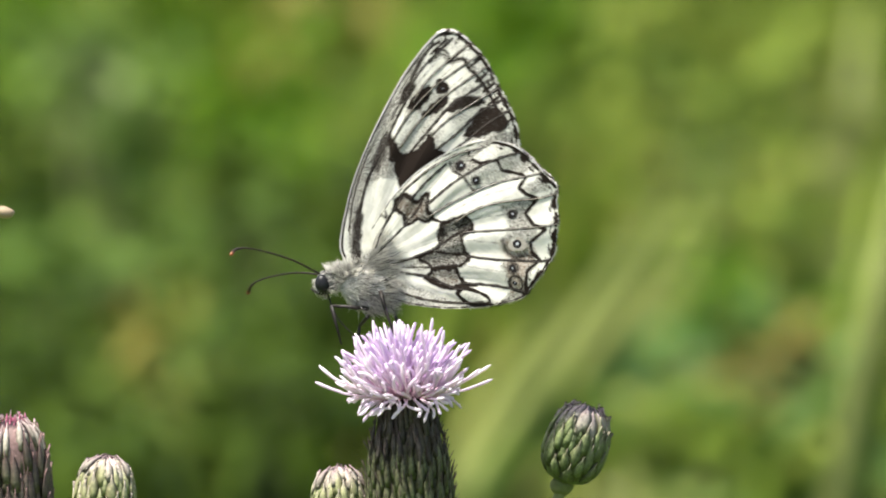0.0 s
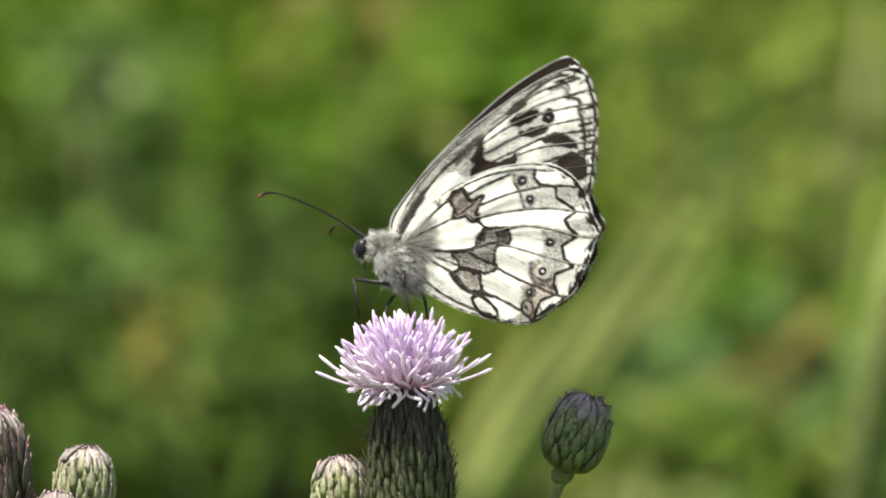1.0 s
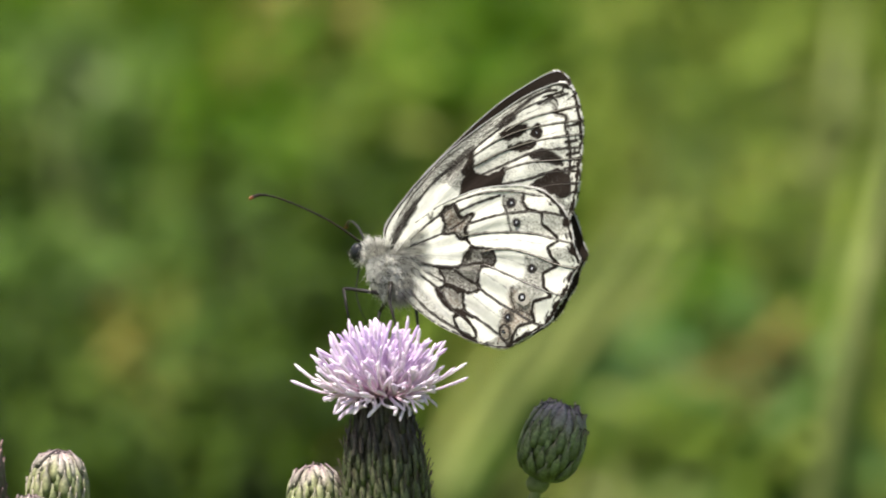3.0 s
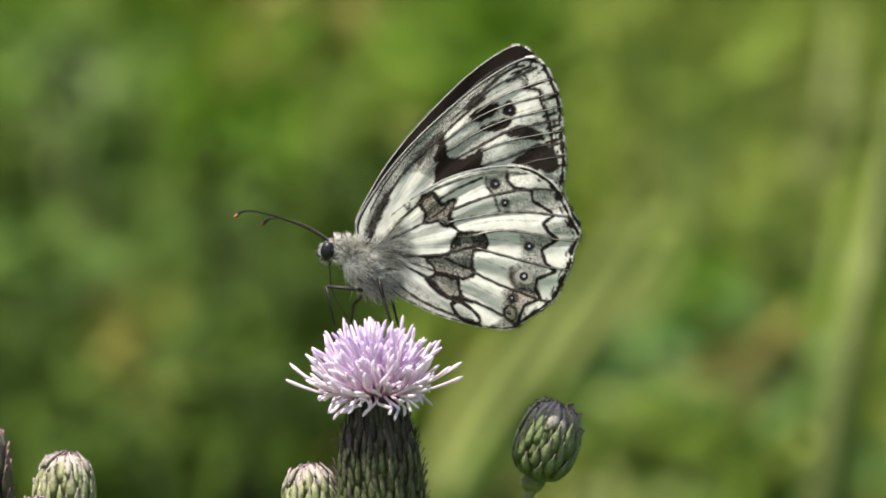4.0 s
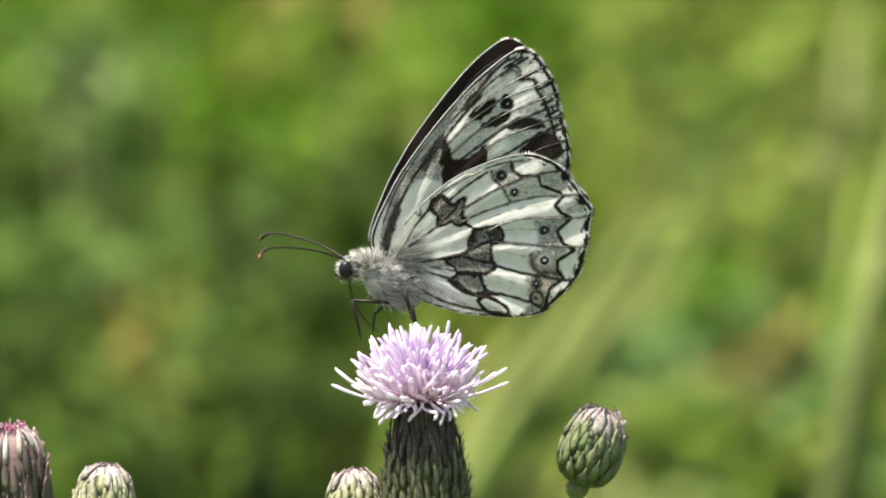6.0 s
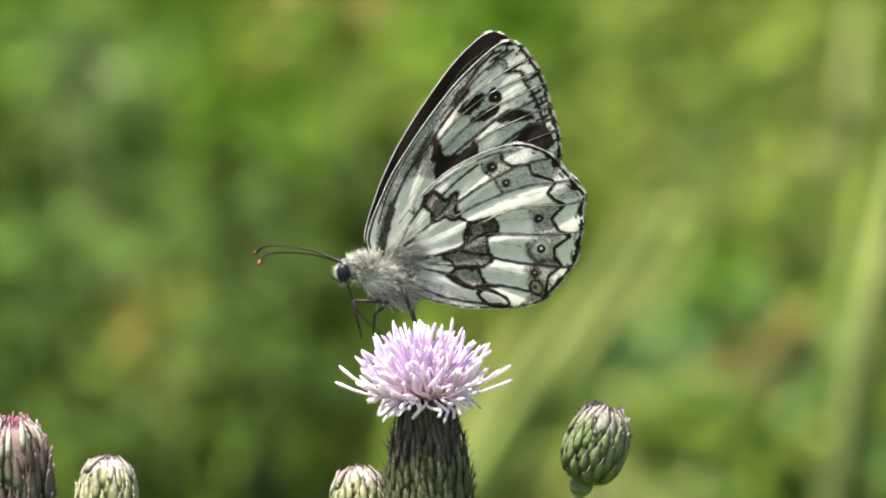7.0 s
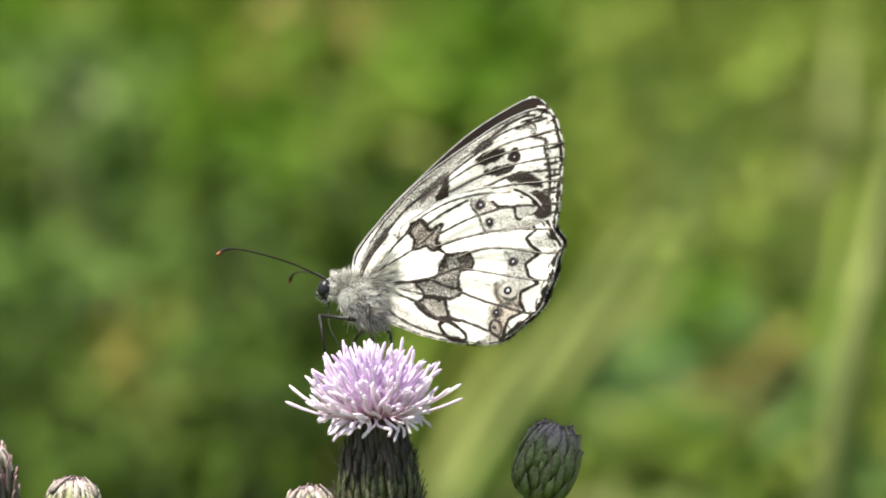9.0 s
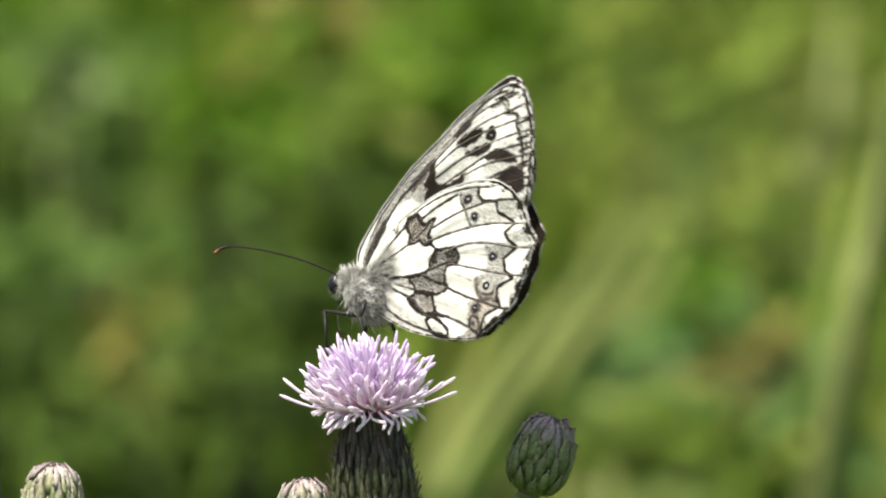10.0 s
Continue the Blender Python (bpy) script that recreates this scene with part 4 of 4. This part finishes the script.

## [AIM]
Could you repeat all of the material exactly? Pictures should not be copied.

## [FULL OUTPUT]
0.0 s
1.0 s
3.0 s
4.0 s
6.0 s
7.0 s
9.0 s
10.0 s
Continue the Blender Python (bpy) script that recreates this scene with part 4 of 4. This part finishes the script.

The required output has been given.